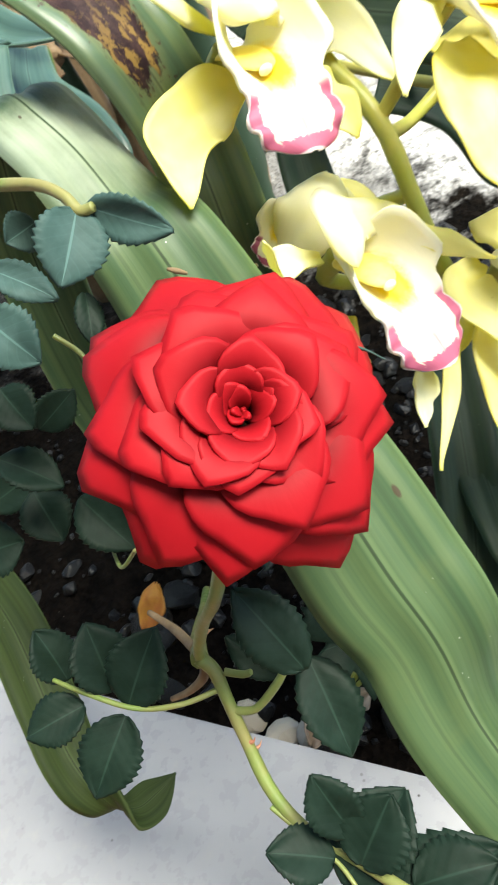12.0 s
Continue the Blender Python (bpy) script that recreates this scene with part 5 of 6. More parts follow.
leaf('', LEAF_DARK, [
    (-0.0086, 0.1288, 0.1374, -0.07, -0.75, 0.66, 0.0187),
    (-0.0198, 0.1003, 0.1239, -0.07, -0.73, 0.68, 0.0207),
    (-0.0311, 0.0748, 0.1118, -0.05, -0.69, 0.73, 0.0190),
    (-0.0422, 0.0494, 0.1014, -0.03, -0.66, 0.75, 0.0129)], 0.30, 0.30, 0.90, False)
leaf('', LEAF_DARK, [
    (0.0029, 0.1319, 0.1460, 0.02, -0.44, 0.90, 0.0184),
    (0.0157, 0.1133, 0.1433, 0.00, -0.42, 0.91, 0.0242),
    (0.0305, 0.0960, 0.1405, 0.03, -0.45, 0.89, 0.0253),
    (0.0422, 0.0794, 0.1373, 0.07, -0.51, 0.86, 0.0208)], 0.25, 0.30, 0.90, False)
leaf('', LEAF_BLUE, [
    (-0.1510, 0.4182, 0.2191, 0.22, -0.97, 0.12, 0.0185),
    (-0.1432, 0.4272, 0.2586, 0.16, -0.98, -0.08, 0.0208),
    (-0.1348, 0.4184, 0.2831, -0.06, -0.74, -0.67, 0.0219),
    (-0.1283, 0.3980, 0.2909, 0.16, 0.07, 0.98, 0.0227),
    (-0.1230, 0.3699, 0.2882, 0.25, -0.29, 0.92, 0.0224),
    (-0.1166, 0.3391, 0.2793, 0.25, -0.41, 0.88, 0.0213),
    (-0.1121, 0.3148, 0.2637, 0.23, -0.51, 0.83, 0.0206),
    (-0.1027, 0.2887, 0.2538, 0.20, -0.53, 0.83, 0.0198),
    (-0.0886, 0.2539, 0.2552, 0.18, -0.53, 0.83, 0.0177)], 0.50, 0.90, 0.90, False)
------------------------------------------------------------
> WHAT IS REQUIRED: Quote the preceding listing precisely and completely, omitting its images.

> WRITTEN RESPONSE:
12.0 s
Continue the Blender Python (bpy) script that recreates this scene with part 5 of 6. More parts follow.
leaf('', LEAF_DARK, [
    (-0.0086, 0.1288, 0.1374, -0.07, -0.75, 0.66, 0.0187),
    (-0.0198, 0.1003, 0.1239, -0.07, -0.73, 0.68, 0.0207),
    (-0.0311, 0.0748, 0.1118, -0.05, -0.69, 0.73, 0.0190),
    (-0.0422, 0.0494, 0.1014, -0.03, -0.66, 0.75, 0.0129)], 0.30, 0.30, 0.90, False)
leaf('', LEAF_DARK, [
    (0.0029, 0.1319, 0.1460, 0.02, -0.44, 0.90, 0.0184),
    (0.0157, 0.1133, 0.1433, 0.00, -0.42, 0.91, 0.0242),
    (0.0305, 0.0960, 0.1405, 0.03, -0.45, 0.89, 0.0253),
    (0.0422, 0.0794, 0.1373, 0.07, -0.51, 0.86, 0.0208)], 0.25, 0.30, 0.90, False)
leaf('', LEAF_BLUE, [
    (-0.1510, 0.4182, 0.2191, 0.22, -0.97, 0.12, 0.0185),
    (-0.1432, 0.4272, 0.2586, 0.16, -0.98, -0.08, 0.0208),
    (-0.1348, 0.4184, 0.2831, -0.06, -0.74, -0.67, 0.0219),
    (-0.1283, 0.3980, 0.2909, 0.16, 0.07, 0.98, 0.0227),
    (-0.1230, 0.3699, 0.2882, 0.25, -0.29, 0.92, 0.0224),
    (-0.1166, 0.3391, 0.2793, 0.25, -0.41, 0.88, 0.0213),
    (-0.1121, 0.3148, 0.2637, 0.23, -0.51, 0.83, 0.0206),
    (-0.1027, 0.2887, 0.2538, 0.20, -0.53, 0.83, 0.0198),
    (-0.0886, 0.2539, 0.2552, 0.18, -0.53, 0.83, 0.0177)], 0.50, 0.90, 0.90, False)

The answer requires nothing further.